Aim
Repeat the material verbatim and drop the pictures.

Recorded information
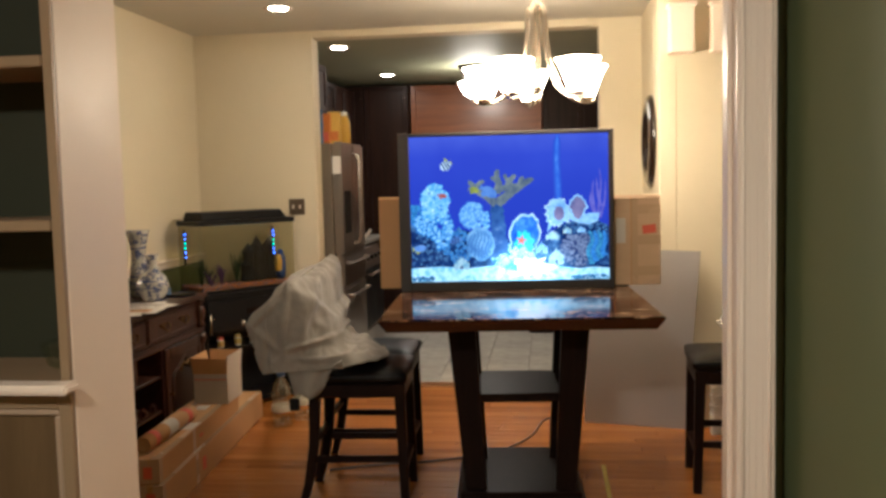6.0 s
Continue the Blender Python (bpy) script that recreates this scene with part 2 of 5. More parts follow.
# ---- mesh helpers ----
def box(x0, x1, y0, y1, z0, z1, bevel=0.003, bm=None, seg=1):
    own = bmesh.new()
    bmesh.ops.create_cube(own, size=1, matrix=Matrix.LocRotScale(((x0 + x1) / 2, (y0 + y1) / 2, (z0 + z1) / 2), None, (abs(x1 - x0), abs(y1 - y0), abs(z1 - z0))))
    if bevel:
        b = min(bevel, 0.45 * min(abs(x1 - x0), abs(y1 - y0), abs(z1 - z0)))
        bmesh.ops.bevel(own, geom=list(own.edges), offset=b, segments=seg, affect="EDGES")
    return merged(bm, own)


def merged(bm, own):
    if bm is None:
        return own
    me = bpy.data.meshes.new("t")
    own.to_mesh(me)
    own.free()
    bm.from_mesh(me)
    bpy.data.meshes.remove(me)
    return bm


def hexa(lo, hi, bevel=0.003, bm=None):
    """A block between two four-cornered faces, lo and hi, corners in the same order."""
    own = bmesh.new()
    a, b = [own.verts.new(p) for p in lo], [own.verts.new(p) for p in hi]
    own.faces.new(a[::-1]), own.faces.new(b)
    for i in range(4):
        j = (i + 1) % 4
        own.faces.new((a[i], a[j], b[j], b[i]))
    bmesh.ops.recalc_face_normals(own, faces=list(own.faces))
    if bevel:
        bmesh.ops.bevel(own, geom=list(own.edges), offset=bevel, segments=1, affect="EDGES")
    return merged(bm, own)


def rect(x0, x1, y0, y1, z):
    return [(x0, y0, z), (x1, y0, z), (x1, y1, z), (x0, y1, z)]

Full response
6.0 s
Continue the Blender Python (bpy) script that recreates this scene with part 2 of 5. More parts follow.
# ---- mesh helpers ----
def box(x0, x1, y0, y1, z0, z1, bevel=0.003, bm=None, seg=1):
    own = bmesh.new()
    bmesh.ops.create_cube(own, size=1, matrix=Matrix.LocRotScale(((x0 + x1) / 2, (y0 + y1) / 2, (z0 + z1) / 2), None, (abs(x1 - x0), abs(y1 - y0), abs(z1 - z0))))
    if bevel:
        b = min(bevel, 0.45 * min(abs(x1 - x0), abs(y1 - y0), abs(z1 - z0)))
        bmesh.ops.bevel(own, geom=list(own.edges), offset=b, segments=seg, affect="EDGES")
    return merged(bm, own)


def merged(bm, own):
    if bm is None:
        return own
    me = bpy.data.meshes.new("t")
    own.to_mesh(me)
    own.free()
    bm.from_mesh(me)
    bpy.data.meshes.remove(me)
    return bm


def hexa(lo, hi, bevel=0.003, bm=None):
    """A block between two four-cornered faces, lo and hi, corners in the same order."""
    own = bmesh.new()
    a, b = [own.verts.new(p) for p in lo], [own.verts.new(p) for p in hi]
    own.faces.new(a[::-1]), own.faces.new(b)
    for i in range(4):
        j = (i + 1) % 4
        own.faces.new((a[i], a[j], b[j], b[i]))
    bmesh.ops.recalc_face_normals(own, faces=list(own.faces))
    if bevel:
        bmesh.ops.bevel(own, geom=list(own.edges), offset=bevel, segments=1, affect="EDGES")
    return merged(bm, own)


def rect(x0, x1, y0, y1, z):
    return [(x0, y0, z), (x1, y0, z), (x1, y1, z), (x0, y1, z)]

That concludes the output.